(WRITTEN REQUEST):
Please set down exactly the lines of the listing below from the line containing "finishes the script." through the line containing "radius=0.0009, twist=0.03, n=20)", both lines included, leaving out all other lines.

(INPUT DATA):

**********

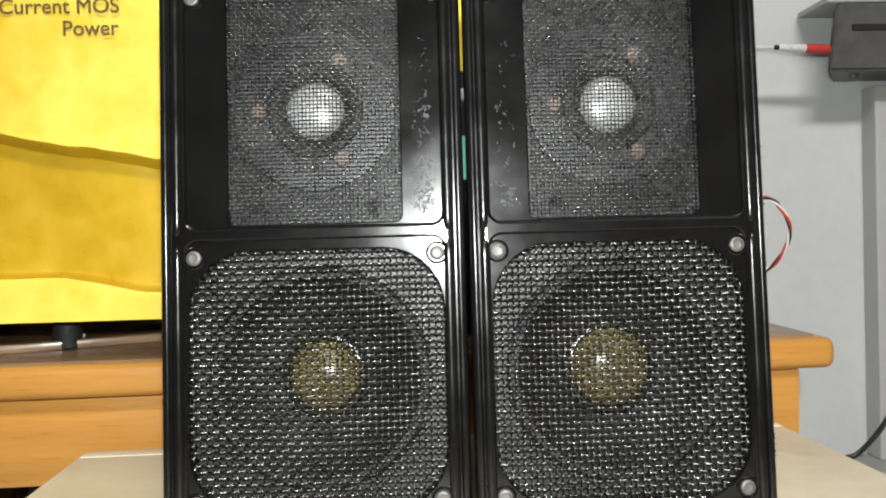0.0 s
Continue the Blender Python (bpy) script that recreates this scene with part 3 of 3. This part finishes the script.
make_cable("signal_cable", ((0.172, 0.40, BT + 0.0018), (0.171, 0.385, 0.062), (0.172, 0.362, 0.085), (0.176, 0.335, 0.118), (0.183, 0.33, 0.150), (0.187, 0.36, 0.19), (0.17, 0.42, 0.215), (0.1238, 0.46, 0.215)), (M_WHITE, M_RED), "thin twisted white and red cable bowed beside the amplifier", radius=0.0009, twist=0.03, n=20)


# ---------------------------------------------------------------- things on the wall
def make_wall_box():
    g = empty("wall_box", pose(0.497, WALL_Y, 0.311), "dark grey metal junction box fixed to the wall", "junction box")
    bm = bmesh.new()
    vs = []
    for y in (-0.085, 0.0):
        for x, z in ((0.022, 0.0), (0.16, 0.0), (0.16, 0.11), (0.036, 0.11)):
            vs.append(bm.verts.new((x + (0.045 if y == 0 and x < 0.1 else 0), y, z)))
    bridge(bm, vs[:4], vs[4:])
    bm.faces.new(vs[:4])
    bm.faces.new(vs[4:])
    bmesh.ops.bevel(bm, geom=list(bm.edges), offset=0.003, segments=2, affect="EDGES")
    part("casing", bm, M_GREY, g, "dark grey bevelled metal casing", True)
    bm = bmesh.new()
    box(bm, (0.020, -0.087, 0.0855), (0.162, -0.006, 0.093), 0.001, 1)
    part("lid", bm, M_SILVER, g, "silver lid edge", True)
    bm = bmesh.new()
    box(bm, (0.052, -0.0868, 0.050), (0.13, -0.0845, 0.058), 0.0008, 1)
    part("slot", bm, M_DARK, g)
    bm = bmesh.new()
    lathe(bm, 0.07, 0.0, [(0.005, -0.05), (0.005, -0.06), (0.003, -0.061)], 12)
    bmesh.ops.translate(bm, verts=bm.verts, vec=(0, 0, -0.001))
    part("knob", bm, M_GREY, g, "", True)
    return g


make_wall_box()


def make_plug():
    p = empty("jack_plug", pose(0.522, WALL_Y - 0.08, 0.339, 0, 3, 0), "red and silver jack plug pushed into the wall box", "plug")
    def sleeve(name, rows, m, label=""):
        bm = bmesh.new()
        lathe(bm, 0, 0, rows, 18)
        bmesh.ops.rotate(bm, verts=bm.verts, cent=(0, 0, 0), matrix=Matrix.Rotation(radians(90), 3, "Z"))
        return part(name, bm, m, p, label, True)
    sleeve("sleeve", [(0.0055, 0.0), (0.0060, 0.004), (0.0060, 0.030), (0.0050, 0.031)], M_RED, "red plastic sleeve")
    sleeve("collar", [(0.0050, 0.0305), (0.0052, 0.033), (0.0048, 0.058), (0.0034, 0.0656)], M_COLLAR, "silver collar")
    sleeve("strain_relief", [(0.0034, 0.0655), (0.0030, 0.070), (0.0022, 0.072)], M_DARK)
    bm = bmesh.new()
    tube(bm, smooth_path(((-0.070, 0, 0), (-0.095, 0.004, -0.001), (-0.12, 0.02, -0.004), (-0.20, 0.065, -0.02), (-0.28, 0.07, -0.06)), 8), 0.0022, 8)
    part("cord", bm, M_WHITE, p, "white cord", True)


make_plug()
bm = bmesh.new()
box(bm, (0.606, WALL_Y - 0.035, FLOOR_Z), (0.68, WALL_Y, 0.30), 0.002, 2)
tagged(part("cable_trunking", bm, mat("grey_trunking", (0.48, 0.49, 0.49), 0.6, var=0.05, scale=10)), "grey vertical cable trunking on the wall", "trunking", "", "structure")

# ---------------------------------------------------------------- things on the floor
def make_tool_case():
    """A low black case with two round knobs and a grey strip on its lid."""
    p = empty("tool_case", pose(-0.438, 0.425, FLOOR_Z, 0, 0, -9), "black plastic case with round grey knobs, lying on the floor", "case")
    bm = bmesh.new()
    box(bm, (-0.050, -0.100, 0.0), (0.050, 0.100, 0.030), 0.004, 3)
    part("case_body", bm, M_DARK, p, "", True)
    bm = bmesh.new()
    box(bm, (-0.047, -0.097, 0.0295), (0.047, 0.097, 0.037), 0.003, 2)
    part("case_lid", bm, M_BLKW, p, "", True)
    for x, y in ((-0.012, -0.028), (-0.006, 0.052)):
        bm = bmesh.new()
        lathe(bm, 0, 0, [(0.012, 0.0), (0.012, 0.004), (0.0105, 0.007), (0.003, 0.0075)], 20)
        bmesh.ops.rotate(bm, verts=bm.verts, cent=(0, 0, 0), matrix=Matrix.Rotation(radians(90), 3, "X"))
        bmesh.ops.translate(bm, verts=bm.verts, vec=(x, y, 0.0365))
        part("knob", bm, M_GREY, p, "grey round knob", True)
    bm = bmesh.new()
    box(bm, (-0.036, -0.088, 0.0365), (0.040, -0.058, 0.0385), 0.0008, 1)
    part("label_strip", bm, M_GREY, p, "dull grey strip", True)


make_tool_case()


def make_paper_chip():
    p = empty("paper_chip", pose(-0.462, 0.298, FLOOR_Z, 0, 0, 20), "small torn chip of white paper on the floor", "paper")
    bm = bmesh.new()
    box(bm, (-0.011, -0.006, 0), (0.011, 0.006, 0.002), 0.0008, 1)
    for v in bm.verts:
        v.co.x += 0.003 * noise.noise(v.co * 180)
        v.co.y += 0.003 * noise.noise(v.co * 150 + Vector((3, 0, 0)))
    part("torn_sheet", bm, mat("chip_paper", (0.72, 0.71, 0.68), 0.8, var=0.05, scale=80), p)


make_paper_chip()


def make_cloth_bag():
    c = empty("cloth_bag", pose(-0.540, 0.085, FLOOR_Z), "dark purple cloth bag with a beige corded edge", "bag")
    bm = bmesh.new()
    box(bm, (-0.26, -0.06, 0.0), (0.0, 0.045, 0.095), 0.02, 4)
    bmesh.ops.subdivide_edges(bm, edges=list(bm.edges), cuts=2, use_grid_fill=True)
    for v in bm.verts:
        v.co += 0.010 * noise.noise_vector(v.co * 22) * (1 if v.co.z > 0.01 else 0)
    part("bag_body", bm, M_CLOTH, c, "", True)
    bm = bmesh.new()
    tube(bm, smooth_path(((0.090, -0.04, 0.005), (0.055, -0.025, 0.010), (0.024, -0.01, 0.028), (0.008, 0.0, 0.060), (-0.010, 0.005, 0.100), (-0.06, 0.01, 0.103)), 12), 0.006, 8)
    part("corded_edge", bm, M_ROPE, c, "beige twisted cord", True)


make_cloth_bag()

**********

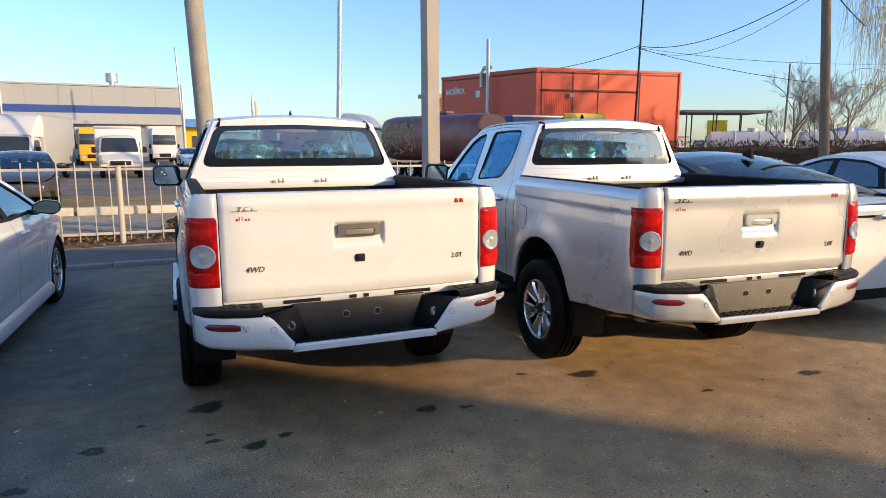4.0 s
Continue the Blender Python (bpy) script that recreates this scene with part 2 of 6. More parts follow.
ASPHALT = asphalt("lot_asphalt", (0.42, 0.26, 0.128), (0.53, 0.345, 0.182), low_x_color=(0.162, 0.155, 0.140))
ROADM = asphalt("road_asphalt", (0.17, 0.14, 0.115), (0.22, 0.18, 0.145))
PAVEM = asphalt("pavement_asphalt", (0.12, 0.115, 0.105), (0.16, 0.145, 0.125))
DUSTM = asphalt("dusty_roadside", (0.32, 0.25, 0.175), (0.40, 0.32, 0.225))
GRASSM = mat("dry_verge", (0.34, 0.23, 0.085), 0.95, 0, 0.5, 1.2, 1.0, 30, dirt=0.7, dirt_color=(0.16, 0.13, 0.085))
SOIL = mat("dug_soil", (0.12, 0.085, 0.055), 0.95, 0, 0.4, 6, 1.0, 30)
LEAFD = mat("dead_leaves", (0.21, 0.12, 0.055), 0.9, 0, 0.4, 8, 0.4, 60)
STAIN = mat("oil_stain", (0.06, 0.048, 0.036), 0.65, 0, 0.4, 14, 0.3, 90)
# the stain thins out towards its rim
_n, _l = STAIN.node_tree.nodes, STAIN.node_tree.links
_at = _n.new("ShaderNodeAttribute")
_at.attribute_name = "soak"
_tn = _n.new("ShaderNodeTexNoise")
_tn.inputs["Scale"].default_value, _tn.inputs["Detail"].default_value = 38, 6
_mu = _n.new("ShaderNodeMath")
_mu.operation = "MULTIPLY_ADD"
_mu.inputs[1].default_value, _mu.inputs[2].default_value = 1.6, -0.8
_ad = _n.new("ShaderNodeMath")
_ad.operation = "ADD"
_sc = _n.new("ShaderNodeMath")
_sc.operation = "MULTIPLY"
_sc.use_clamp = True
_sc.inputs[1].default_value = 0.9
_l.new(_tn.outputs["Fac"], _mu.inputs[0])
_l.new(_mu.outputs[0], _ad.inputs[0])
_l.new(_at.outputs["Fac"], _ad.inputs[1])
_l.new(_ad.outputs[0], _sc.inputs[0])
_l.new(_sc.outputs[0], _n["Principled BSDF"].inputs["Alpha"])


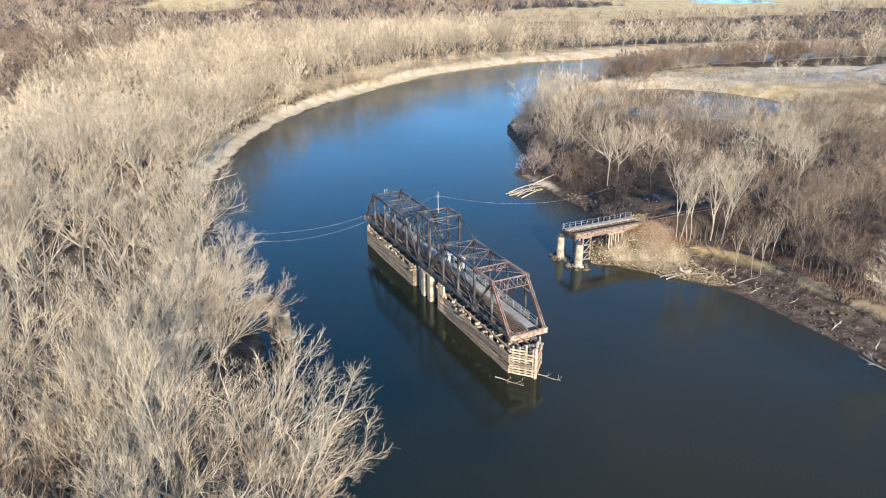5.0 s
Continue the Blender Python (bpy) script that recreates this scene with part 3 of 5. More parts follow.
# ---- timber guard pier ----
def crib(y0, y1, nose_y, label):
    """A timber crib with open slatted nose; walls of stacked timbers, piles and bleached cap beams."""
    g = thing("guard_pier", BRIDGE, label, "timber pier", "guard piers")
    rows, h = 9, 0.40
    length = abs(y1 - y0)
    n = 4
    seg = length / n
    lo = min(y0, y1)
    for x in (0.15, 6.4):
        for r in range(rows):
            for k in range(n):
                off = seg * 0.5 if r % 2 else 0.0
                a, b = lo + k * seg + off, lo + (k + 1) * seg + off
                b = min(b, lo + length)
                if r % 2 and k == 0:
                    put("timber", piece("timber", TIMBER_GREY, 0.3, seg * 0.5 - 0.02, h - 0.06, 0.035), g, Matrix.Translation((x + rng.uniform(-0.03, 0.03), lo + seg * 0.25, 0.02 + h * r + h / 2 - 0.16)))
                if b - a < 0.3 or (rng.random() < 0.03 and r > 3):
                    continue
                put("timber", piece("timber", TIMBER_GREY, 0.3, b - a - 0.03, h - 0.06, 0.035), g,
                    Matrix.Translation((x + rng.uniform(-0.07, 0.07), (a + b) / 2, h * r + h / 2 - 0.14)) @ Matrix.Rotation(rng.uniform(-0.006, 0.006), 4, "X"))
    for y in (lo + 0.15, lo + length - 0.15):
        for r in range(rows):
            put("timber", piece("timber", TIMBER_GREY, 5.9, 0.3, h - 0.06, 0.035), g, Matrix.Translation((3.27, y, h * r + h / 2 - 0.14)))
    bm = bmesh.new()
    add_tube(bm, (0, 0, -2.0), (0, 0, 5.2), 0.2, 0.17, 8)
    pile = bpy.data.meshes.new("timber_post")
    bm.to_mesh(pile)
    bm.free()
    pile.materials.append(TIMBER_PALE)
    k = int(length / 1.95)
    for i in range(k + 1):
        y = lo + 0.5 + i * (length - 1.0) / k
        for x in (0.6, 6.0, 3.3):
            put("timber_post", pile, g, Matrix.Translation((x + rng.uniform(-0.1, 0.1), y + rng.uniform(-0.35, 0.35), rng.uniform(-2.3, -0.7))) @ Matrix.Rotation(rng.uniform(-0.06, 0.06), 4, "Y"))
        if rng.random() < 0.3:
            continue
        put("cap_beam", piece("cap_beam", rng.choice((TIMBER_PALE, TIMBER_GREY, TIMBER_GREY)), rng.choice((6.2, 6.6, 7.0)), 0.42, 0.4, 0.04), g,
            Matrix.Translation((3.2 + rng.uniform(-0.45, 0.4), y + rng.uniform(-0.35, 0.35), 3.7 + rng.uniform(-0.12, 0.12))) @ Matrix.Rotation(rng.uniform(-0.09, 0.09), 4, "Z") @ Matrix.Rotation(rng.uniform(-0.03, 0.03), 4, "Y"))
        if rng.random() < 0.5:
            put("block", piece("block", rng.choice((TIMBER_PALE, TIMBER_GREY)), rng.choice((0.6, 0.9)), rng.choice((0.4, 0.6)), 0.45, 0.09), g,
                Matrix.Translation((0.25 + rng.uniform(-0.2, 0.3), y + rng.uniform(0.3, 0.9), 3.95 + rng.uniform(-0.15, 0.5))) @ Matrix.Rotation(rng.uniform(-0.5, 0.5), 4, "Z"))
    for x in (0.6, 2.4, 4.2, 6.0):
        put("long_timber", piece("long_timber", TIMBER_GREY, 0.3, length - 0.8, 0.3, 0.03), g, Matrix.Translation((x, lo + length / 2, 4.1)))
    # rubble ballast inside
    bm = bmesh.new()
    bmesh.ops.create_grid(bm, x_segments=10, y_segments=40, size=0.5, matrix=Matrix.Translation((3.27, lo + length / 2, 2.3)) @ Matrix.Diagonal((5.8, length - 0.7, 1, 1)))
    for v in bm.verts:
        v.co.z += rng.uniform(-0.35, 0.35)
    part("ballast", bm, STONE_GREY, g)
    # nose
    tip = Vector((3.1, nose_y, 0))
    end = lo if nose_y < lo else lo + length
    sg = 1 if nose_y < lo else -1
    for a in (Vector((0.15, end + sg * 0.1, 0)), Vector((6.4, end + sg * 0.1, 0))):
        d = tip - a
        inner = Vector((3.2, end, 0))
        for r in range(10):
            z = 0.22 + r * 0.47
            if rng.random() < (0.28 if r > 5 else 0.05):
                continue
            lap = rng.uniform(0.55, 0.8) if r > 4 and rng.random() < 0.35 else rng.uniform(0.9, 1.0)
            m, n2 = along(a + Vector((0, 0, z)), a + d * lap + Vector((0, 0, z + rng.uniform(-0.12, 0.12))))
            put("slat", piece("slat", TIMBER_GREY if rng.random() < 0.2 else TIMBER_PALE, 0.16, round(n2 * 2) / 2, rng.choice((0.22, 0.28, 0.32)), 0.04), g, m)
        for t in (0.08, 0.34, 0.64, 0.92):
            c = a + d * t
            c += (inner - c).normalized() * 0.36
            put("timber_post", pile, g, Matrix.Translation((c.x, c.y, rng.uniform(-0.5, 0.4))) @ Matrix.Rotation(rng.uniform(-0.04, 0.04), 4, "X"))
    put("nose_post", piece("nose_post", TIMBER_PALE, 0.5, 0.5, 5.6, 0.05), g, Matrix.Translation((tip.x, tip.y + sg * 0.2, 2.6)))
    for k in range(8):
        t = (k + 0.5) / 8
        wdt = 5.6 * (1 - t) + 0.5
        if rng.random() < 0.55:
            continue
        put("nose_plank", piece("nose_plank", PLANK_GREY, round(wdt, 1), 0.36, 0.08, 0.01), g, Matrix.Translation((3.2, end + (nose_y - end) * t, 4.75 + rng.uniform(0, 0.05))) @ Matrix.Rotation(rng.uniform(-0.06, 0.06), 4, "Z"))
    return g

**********

(FULL ANSWER):
Continue the Blender Python (bpy) script that recreates this scene with part 3 of 3. This part finishes the script.
make_cable("signal_cable", ((0.172, 0.40, BT + 0.0018), (0.171, 0.385, 0.062), (0.172, 0.362, 0.085), (0.176, 0.335, 0.118), (0.183, 0.33, 0.150), (0.187, 0.36, 0.19), (0.17, 0.42, 0.215), (0.1238, 0.46, 0.215)), (M_WHITE, M_RED), "thin twisted white and red cable bowed beside the amplifier", radius=0.0009, twist=0.03, n=20)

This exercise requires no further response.